## Information shown:
## BEGIN

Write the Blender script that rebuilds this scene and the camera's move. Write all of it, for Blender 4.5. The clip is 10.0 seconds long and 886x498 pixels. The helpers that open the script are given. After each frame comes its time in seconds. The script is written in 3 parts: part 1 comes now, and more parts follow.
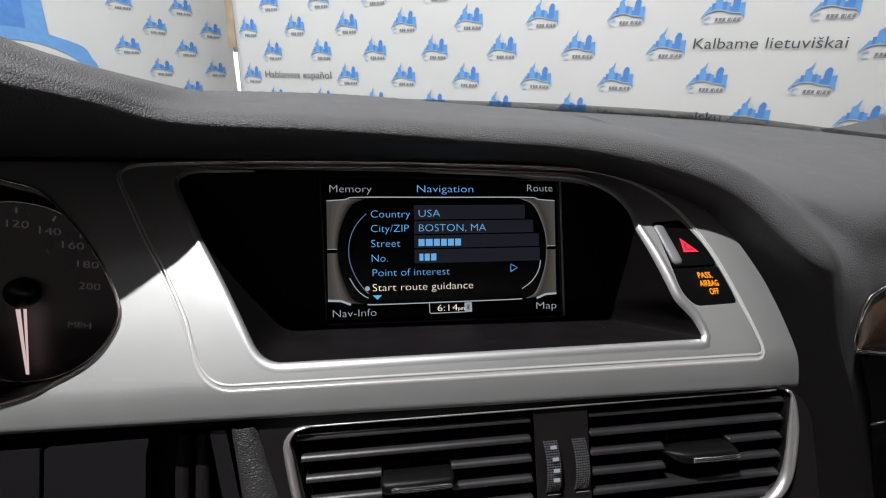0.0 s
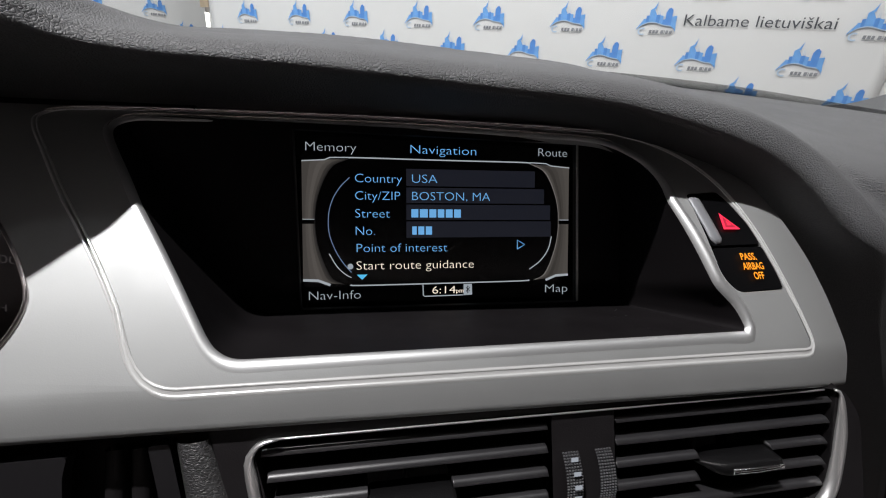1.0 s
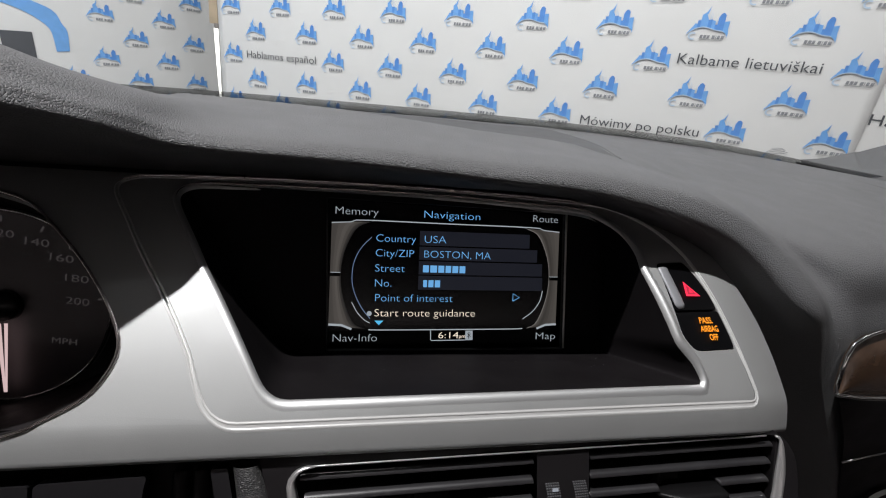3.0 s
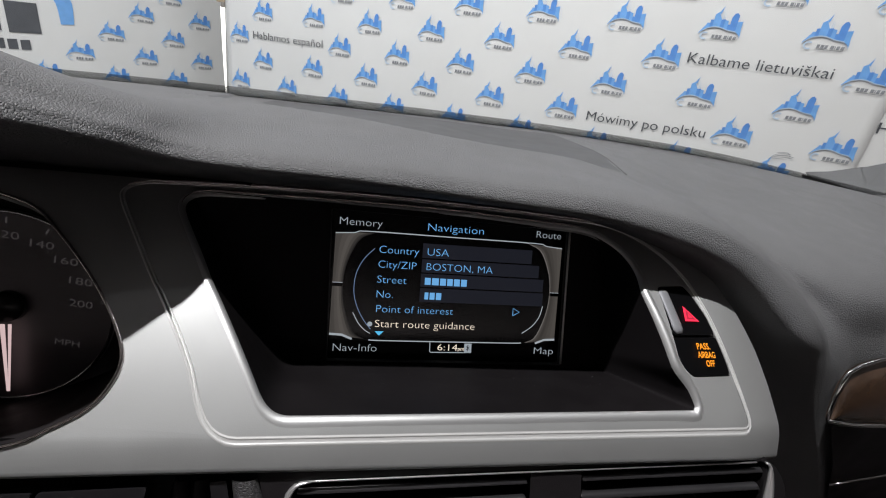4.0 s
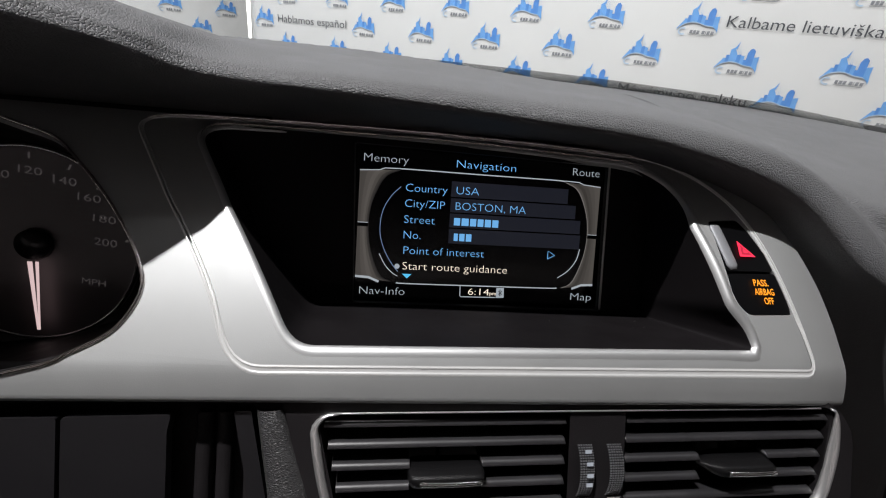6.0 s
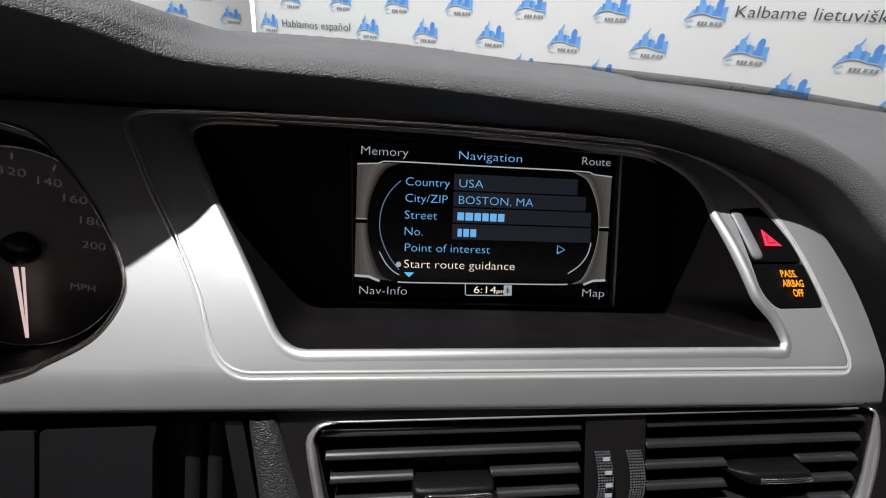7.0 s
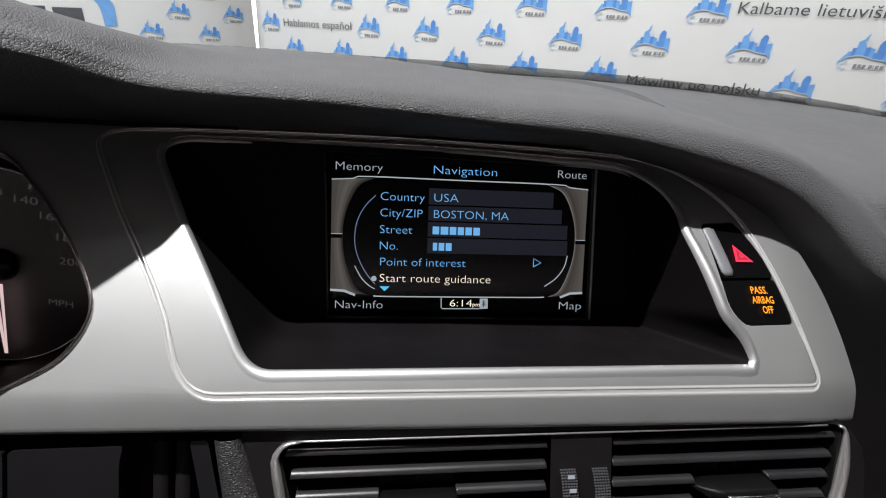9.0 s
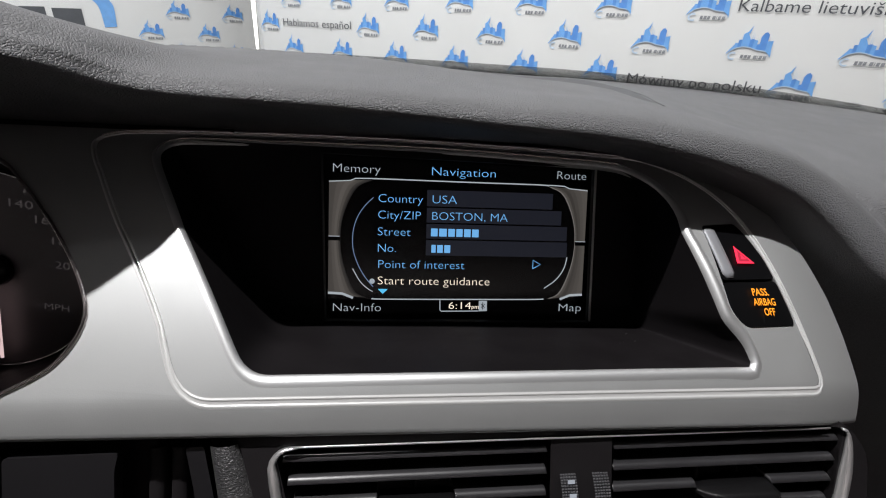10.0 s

## END

Repeat the material exactly as it reads, without any of its pictures.

## Output below:
Write the Blender script that rebuilds this scene and the camera's move. Write all of it, for Blender 4.5. The clip is 10.0 seconds long and 886x498 pixels. The helpers that open the script are given. After each frame comes its time in seconds. The script is written in 3 parts: part 1 comes now, and more parts follow.
0.0 s
1.0 s
3.0 s
4.0 s
6.0 s
7.0 s
9.0 s
10.0 s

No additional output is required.